▶ Job:
Copy out the listing that follows, exact in every word, and skip the images.

▶ Dataset section:
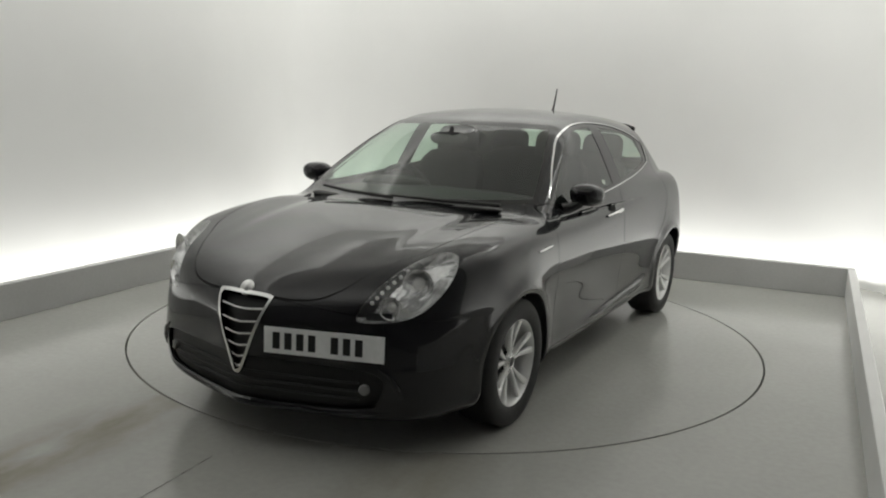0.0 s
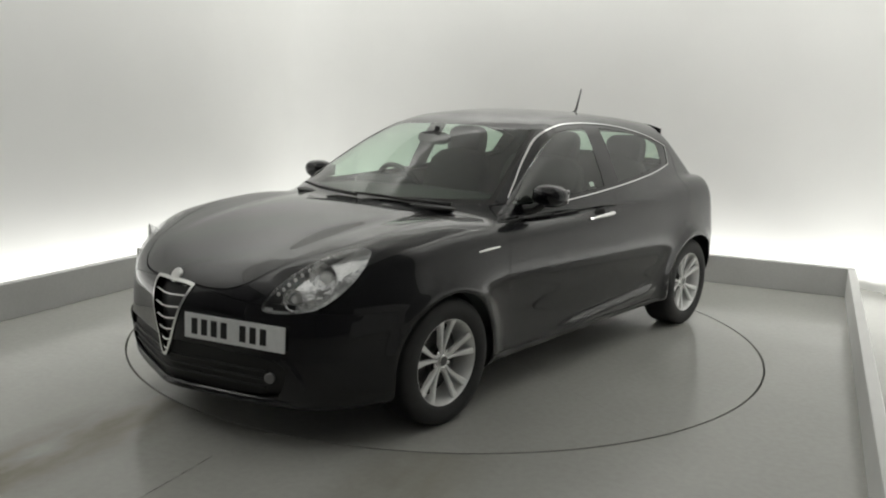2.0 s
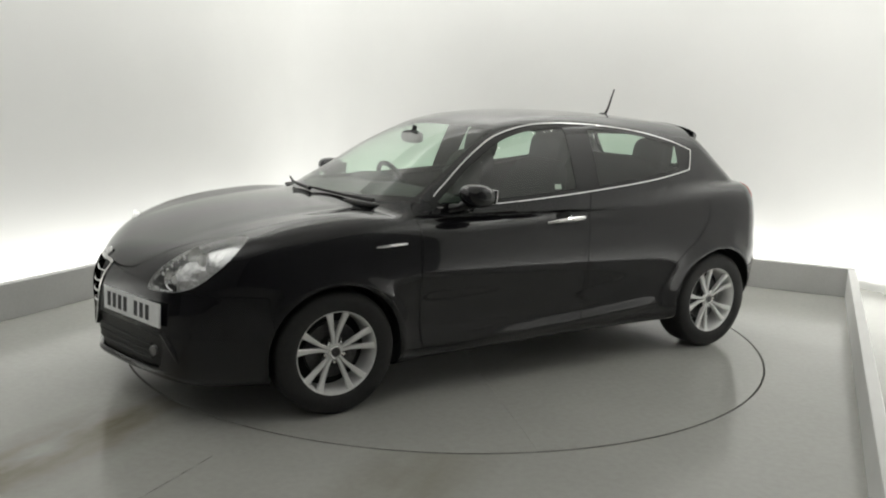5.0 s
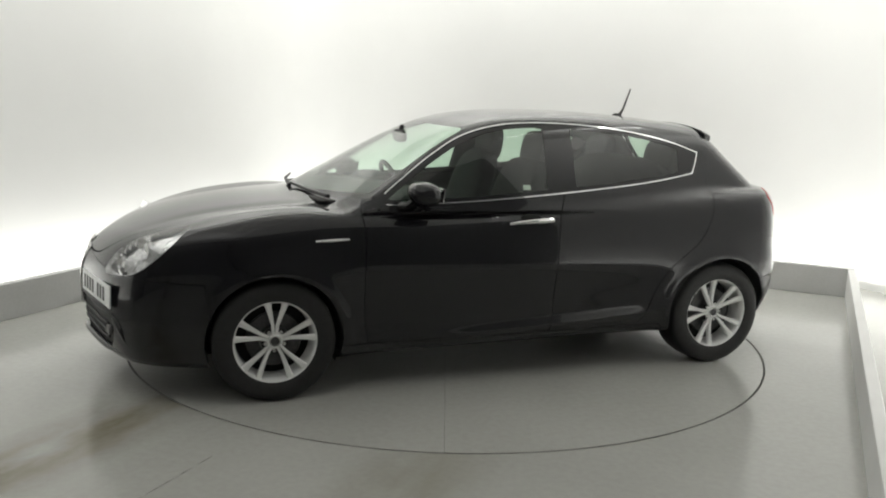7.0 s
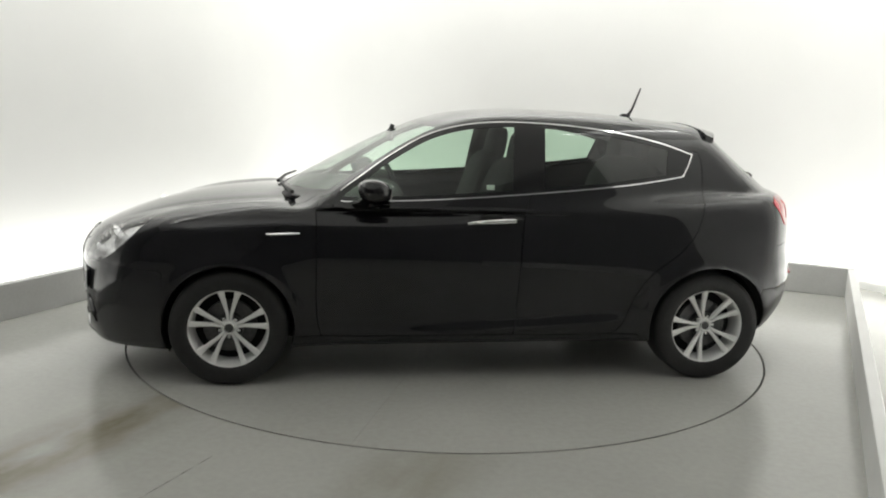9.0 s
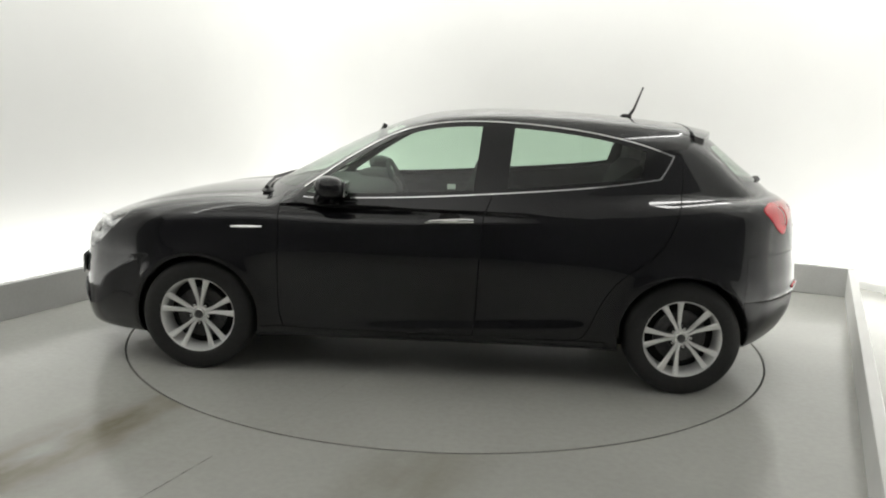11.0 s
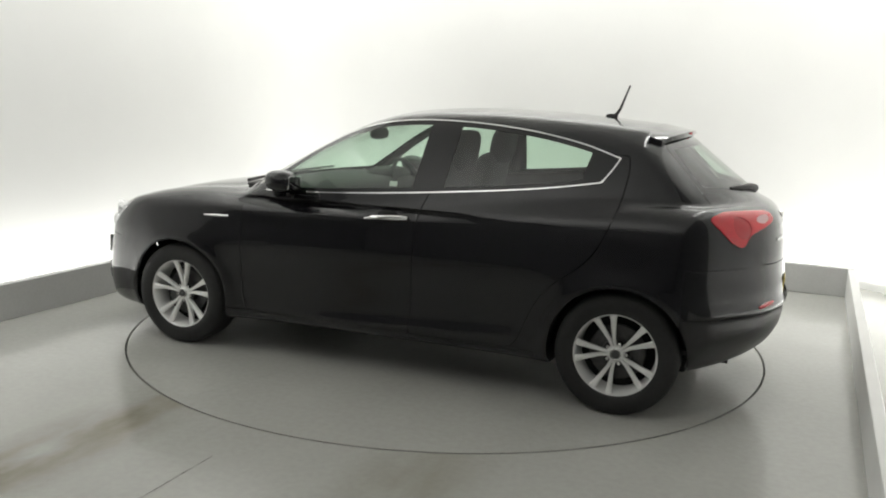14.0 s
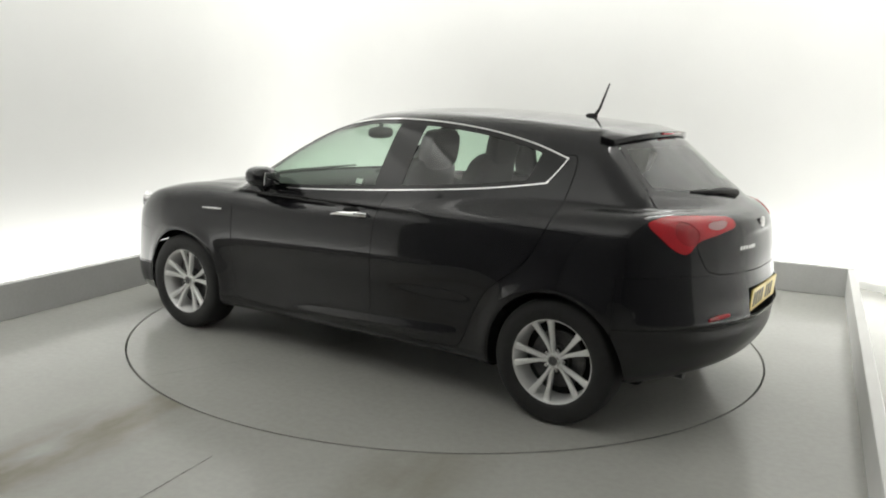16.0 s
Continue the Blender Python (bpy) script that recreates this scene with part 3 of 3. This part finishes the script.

▶ Result of this task:
0.0 s
2.0 s
5.0 s
7.0 s
9.0 s
11.0 s
14.0 s
16.0 s
Continue the Blender Python (bpy) script that recreates this scene with part 3 of 3. This part finishes the script.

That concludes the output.